* [WHAT IS ASKED]: The complete listing should be restated exactly.

>> BEGIN

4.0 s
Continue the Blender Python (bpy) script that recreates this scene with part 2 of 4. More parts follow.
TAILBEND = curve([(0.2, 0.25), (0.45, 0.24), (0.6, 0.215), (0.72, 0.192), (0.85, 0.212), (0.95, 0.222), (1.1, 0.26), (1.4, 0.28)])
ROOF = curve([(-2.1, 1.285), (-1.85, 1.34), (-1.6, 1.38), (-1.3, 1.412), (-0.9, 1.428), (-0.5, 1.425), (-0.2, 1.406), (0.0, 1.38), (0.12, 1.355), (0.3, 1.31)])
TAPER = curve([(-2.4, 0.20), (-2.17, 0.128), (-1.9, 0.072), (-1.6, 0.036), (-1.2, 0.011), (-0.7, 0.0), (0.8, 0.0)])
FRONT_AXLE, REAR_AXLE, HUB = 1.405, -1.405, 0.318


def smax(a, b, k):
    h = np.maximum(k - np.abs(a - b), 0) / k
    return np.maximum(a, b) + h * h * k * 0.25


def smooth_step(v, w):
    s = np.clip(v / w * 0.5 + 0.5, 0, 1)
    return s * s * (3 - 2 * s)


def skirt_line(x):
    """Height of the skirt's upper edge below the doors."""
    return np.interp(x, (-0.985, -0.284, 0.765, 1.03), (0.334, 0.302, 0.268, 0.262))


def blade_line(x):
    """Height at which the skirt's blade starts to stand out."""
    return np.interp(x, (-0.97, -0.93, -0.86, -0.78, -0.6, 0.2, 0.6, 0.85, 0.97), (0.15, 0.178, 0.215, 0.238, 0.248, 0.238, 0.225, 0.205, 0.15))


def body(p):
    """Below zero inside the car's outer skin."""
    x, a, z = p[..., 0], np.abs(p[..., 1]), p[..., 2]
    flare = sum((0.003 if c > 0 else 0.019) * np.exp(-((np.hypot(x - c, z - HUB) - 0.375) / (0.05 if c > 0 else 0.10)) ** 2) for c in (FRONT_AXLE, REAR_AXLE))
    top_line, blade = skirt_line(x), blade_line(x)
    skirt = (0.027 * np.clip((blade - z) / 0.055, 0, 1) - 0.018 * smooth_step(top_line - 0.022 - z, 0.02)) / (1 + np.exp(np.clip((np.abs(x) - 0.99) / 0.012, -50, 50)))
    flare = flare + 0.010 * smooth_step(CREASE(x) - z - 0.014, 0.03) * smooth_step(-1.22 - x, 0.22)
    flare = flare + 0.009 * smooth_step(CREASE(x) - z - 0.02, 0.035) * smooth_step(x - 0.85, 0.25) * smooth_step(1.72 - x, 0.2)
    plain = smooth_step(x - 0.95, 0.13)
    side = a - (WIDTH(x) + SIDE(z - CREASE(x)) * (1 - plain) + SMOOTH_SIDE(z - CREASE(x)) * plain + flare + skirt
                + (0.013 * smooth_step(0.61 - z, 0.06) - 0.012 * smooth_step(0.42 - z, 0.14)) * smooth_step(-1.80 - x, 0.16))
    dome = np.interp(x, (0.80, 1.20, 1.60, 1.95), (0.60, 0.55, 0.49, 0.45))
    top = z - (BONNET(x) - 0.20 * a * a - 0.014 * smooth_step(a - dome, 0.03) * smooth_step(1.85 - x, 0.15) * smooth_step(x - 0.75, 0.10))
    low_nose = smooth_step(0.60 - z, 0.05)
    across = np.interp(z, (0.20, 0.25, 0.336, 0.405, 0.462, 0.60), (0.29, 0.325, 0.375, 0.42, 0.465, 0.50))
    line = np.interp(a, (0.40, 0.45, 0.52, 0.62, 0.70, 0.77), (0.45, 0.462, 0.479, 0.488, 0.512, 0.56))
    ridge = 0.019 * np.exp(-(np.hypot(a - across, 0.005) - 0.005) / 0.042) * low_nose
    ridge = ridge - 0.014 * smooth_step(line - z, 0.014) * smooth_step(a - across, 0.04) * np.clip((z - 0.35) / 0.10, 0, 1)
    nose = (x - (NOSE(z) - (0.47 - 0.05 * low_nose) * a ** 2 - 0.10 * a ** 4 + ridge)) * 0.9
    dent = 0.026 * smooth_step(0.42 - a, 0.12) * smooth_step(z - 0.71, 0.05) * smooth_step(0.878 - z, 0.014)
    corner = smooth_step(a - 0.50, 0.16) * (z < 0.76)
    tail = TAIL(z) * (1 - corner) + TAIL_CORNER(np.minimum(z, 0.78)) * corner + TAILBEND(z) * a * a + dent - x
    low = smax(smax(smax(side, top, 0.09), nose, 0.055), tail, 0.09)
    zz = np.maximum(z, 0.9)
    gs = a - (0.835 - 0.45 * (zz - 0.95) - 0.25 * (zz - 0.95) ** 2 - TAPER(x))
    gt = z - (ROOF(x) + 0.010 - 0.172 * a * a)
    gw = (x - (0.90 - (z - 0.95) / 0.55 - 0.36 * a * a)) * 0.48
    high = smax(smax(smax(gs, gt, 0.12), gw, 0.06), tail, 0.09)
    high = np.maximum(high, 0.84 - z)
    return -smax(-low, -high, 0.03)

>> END

* [EXERCISE RESULT]:
4.0 s
Continue the Blender Python (bpy) script that recreates this scene with part 2 of 4. More parts follow.
TAILBEND = curve([(0.2, 0.25), (0.45, 0.24), (0.6, 0.215), (0.72, 0.192), (0.85, 0.212), (0.95, 0.222), (1.1, 0.26), (1.4, 0.28)])
ROOF = curve([(-2.1, 1.285), (-1.85, 1.34), (-1.6, 1.38), (-1.3, 1.412), (-0.9, 1.428), (-0.5, 1.425), (-0.2, 1.406), (0.0, 1.38), (0.12, 1.355), (0.3, 1.31)])
TAPER = curve([(-2.4, 0.20), (-2.17, 0.128), (-1.9, 0.072), (-1.6, 0.036), (-1.2, 0.011), (-0.7, 0.0), (0.8, 0.0)])
FRONT_AXLE, REAR_AXLE, HUB = 1.405, -1.405, 0.318


def smax(a, b, k):
    h = np.maximum(k - np.abs(a - b), 0) / k
    return np.maximum(a, b) + h * h * k * 0.25


def smooth_step(v, w):
    s = np.clip(v / w * 0.5 + 0.5, 0, 1)
    return s * s * (3 - 2 * s)


def skirt_line(x):
    """Height of the skirt's upper edge below the doors."""
    return np.interp(x, (-0.985, -0.284, 0.765, 1.03), (0.334, 0.302, 0.268, 0.262))


def blade_line(x):
    """Height at which the skirt's blade starts to stand out."""
    return np.interp(x, (-0.97, -0.93, -0.86, -0.78, -0.6, 0.2, 0.6, 0.85, 0.97), (0.15, 0.178, 0.215, 0.238, 0.248, 0.238, 0.225, 0.205, 0.15))


def body(p):
    """Below zero inside the car's outer skin."""
    x, a, z = p[..., 0], np.abs(p[..., 1]), p[..., 2]
    flare = sum((0.003 if c > 0 else 0.019) * np.exp(-((np.hypot(x - c, z - HUB) - 0.375) / (0.05 if c > 0 else 0.10)) ** 2) for c in (FRONT_AXLE, REAR_AXLE))
    top_line, blade = skirt_line(x), blade_line(x)
    skirt = (0.027 * np.clip((blade - z) / 0.055, 0, 1) - 0.018 * smooth_step(top_line - 0.022 - z, 0.02)) / (1 + np.exp(np.clip((np.abs(x) - 0.99) / 0.012, -50, 50)))
    flare = flare + 0.010 * smooth_step(CREASE(x) - z - 0.014, 0.03) * smooth_step(-1.22 - x, 0.22)
    flare = flare + 0.009 * smooth_step(CREASE(x) - z - 0.02, 0.035) * smooth_step(x - 0.85, 0.25) * smooth_step(1.72 - x, 0.2)
    plain = smooth_step(x - 0.95, 0.13)
    side = a - (WIDTH(x) + SIDE(z - CREASE(x)) * (1 - plain) + SMOOTH_SIDE(z - CREASE(x)) * plain + flare + skirt
                + (0.013 * smooth_step(0.61 - z, 0.06) - 0.012 * smooth_step(0.42 - z, 0.14)) * smooth_step(-1.80 - x, 0.16))
    dome = np.interp(x, (0.80, 1.20, 1.60, 1.95), (0.60, 0.55, 0.49, 0.45))
    top = z - (BONNET(x) - 0.20 * a * a - 0.014 * smooth_step(a - dome, 0.03) * smooth_step(1.85 - x, 0.15) * smooth_step(x - 0.75, 0.10))
    low_nose = smooth_step(0.60 - z, 0.05)
    across = np.interp(z, (0.20, 0.25, 0.336, 0.405, 0.462, 0.60), (0.29, 0.325, 0.375, 0.42, 0.465, 0.50))
    line = np.interp(a, (0.40, 0.45, 0.52, 0.62, 0.70, 0.77), (0.45, 0.462, 0.479, 0.488, 0.512, 0.56))
    ridge = 0.019 * np.exp(-(np.hypot(a - across, 0.005) - 0.005) / 0.042) * low_nose
    ridge = ridge - 0.014 * smooth_step(line - z, 0.014) * smooth_step(a - across, 0.04) * np.clip((z - 0.35) / 0.10, 0, 1)
    nose = (x - (NOSE(z) - (0.47 - 0.05 * low_nose) * a ** 2 - 0.10 * a ** 4 + ridge)) * 0.9
    dent = 0.026 * smooth_step(0.42 - a, 0.12) * smooth_step(z - 0.71, 0.05) * smooth_step(0.878 - z, 0.014)
    corner = smooth_step(a - 0.50, 0.16) * (z < 0.76)
    tail = TAIL(z) * (1 - corner) + TAIL_CORNER(np.minimum(z, 0.78)) * corner + TAILBEND(z) * a * a + dent - x
    low = smax(smax(smax(side, top, 0.09), nose, 0.055), tail, 0.09)
    zz = np.maximum(z, 0.9)
    gs = a - (0.835 - 0.45 * (zz - 0.95) - 0.25 * (zz - 0.95) ** 2 - TAPER(x))
    gt = z - (ROOF(x) + 0.010 - 0.172 * a * a)
    gw = (x - (0.90 - (z - 0.95) / 0.55 - 0.36 * a * a)) * 0.48
    high = smax(smax(smax(gs, gt, 0.12), gw, 0.06), tail, 0.09)
    high = np.maximum(high, 0.84 - z)
    return -smax(-low, -high, 0.03)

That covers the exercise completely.